The land on which this hunt took place is reportedly owned by the co-director of the Sinclair Broadcast group, Robert E. Smith. Also on the hunt was “the ranch manager, Matt Lumley, who is also vice president of the National Trappers Association.”
Yellowstone staff monitor the estimated 32 to 34 mountain lions living in the park. They say that they are very elusive animals, which is why hunters wait for the winter, when snow can reveal their tracks more readily.
Stroyke told the press that everything was on the up and up, unlike Gianforte’s illegal permitless trapping of the wolf earlier in February.
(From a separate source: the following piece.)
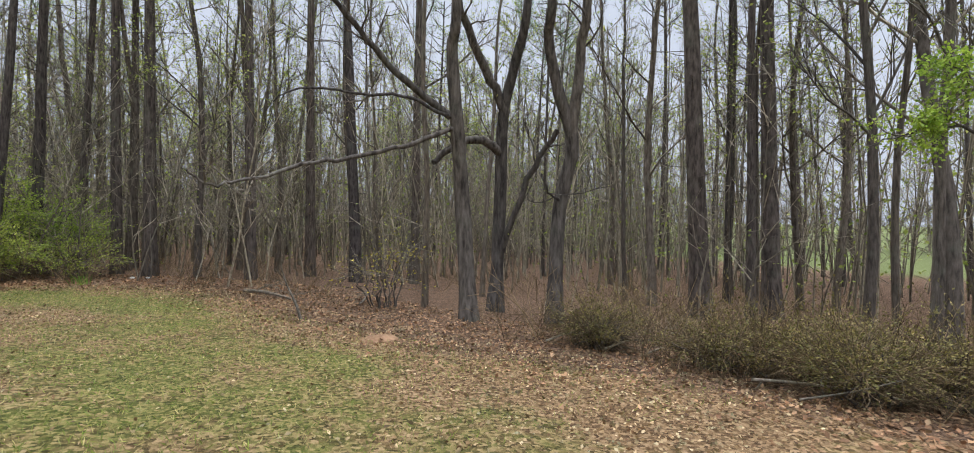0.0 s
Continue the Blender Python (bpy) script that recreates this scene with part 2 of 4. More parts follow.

At that time, Stroyke told Boise State Public Radio that "after learning he had not completed the wolf-trapping certification, Governor Gianforte immediately rectified the mistake and enrolled in the wolf-trapping certification course." For the wolf kill, of the possible $500 fine Gianforte faced, the governor received a zero-dollar fine. Montana Fish, Wildlife and Parks spokesperson Greg Lemon said that this treatment—the no-money down fine—was not unusual as this was seen as an “educational opportunity.”
It is illegal to kill wolves inside of Yellowstone, but they can be hunted in states like Montana, tagged or not, if they find themselves past those invisible boundaries. According to the National Park Service, 25 Yellowstone wolves have been hunted and killed in the 2021-2022 season. Nineteen of those wolves have been “harvested” in Montana.
At the time, Gianforte told the Helena Independent Record that he “got interested in harvesting a wolf when that became legal here in Montana. I started five years ago mostly hunting wolves … at this point I probably have over 40 days invested over five years attempting to harvest a wolf.” More work than most GOP officials put into anything that isn’t directly lining the pockets of their richest donors.
And surprise surprise, the 10-acre ranch on which Gianforte killed the wolf was the same stretch owned by Smith. The man who supposedly taught him how to illegally trap the wolf was Lumley. Which makes one wonder out loud if Gianforte’s assertion that he didn’t know is false; it’s why he quickly told authorities he hadn’t gotten the required permit in the first place. My guess is that like most rich folks who abuse their powers, the phrase “slap on the wrist” was laughed about while drinking something brown in an expensive piece of crystal.